— begin Data lines —

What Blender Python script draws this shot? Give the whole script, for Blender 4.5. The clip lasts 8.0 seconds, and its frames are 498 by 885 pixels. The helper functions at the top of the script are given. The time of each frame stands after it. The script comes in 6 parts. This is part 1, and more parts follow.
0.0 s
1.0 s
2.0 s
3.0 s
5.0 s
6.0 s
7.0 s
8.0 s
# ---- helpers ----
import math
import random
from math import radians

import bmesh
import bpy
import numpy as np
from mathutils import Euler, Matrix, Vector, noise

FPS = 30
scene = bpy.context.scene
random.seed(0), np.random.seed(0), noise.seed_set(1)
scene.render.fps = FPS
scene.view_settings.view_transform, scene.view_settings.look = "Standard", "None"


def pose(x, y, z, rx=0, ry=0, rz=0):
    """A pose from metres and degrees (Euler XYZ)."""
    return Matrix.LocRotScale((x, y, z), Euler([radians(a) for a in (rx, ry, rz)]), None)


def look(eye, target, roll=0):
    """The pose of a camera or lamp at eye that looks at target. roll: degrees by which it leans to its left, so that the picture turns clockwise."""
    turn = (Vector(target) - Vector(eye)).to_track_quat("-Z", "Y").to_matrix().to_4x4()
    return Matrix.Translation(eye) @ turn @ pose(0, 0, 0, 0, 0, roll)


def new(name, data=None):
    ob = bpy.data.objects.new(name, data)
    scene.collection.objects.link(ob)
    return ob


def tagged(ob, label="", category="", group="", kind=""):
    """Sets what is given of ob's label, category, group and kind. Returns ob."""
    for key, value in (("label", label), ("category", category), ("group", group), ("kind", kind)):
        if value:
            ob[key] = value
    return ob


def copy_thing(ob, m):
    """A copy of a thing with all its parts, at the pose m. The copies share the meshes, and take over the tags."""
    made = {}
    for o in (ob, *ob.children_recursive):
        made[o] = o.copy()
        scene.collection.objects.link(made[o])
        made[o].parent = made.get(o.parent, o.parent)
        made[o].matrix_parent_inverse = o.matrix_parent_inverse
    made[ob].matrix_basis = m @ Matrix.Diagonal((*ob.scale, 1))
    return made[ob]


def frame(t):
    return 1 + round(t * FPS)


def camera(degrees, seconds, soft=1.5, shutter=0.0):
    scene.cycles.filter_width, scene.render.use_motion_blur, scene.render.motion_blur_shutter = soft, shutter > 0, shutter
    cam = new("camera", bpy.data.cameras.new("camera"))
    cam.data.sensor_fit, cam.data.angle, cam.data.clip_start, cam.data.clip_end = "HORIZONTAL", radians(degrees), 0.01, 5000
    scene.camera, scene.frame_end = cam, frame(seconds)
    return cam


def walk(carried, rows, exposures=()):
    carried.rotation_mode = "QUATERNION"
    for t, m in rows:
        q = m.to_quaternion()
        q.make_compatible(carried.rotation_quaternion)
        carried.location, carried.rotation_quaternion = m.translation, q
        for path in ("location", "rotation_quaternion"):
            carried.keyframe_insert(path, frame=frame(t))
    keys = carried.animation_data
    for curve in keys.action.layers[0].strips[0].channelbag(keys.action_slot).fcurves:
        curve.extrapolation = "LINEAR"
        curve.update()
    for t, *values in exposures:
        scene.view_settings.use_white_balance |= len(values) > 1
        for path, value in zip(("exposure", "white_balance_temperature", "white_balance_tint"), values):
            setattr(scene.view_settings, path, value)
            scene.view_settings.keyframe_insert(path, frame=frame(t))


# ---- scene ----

— end Data lines —

Goal of the exercise: Extract the full listing and reproduce each line exactly.

Answer for this exercise:
What Blender Python script draws this shot? Give the whole script, for Blender 4.5. The clip lasts 8.0 seconds, and its frames are 498 by 885 pixels. The helper functions at the top of the script are given. The time of each frame stands after it. The script comes in 6 parts. This is part 1, and more parts follow.
0.0 s
1.0 s
2.0 s
3.0 s
5.0 s
6.0 s
7.0 s
8.0 s
# ---- helpers ----
import math
import random
from math import radians

import bmesh
import bpy
import numpy as np
from mathutils import Euler, Matrix, Vector, noise

FPS = 30
scene = bpy.context.scene
random.seed(0), np.random.seed(0), noise.seed_set(1)
scene.render.fps = FPS
scene.view_settings.view_transform, scene.view_settings.look = "Standard", "None"


def pose(x, y, z, rx=0, ry=0, rz=0):
    """A pose from metres and degrees (Euler XYZ)."""
    return Matrix.LocRotScale((x, y, z), Euler([radians(a) for a in (rx, ry, rz)]), None)


def look(eye, target, roll=0):
    """The pose of a camera or lamp at eye that looks at target. roll: degrees by which it leans to its left, so that the picture turns clockwise."""
    turn = (Vector(target) - Vector(eye)).to_track_quat("-Z", "Y").to_matrix().to_4x4()
    return Matrix.Translation(eye) @ turn @ pose(0, 0, 0, 0, 0, roll)


def new(name, data=None):
    ob = bpy.data.objects.new(name, data)
    scene.collection.objects.link(ob)
    return ob


def tagged(ob, label="", category="", group="", kind=""):
    """Sets what is given of ob's label, category, group and kind. Returns ob."""
    for key, value in (("label", label), ("category", category), ("group", group), ("kind", kind)):
        if value:
            ob[key] = value
    return ob


def copy_thing(ob, m):
    """A copy of a thing with all its parts, at the pose m. The copies share the meshes, and take over the tags."""
    made = {}
    for o in (ob, *ob.children_recursive):
        made[o] = o.copy()
        scene.collection.objects.link(made[o])
        made[o].parent = made.get(o.parent, o.parent)
        made[o].matrix_parent_inverse = o.matrix_parent_inverse
    made[ob].matrix_basis = m @ Matrix.Diagonal((*ob.scale, 1))
    return made[ob]


def frame(t):
    return 1 + round(t * FPS)


def camera(degrees, seconds, soft=1.5, shutter=0.0):
    scene.cycles.filter_width, scene.render.use_motion_blur, scene.render.motion_blur_shutter = soft, shutter > 0, shutter
    cam = new("camera", bpy.data.cameras.new("camera"))
    cam.data.sensor_fit, cam.data.angle, cam.data.clip_start, cam.data.clip_end = "HORIZONTAL", radians(degrees), 0.01, 5000
    scene.camera, scene.frame_end = cam, frame(seconds)
    return cam


def walk(carried, rows, exposures=()):
    carried.rotation_mode = "QUATERNION"
    for t, m in rows:
        q = m.to_quaternion()
        q.make_compatible(carried.rotation_quaternion)
        carried.location, carried.rotation_quaternion = m.translation, q
        for path in ("location", "rotation_quaternion"):
            carried.keyframe_insert(path, frame=frame(t))
    keys = carried.animation_data
    for curve in keys.action.layers[0].strips[0].channelbag(keys.action_slot).fcurves:
        curve.extrapolation = "LINEAR"
        curve.update()
    for t, *values in exposures:
        scene.view_settings.use_white_balance |= len(values) > 1
        for path, value in zip(("exposure", "white_balance_temperature", "white_balance_tint"), values):
            setattr(scene.view_settings, path, value)
            scene.view_settings.keyframe_insert(path, frame=frame(t))


# ---- scene ----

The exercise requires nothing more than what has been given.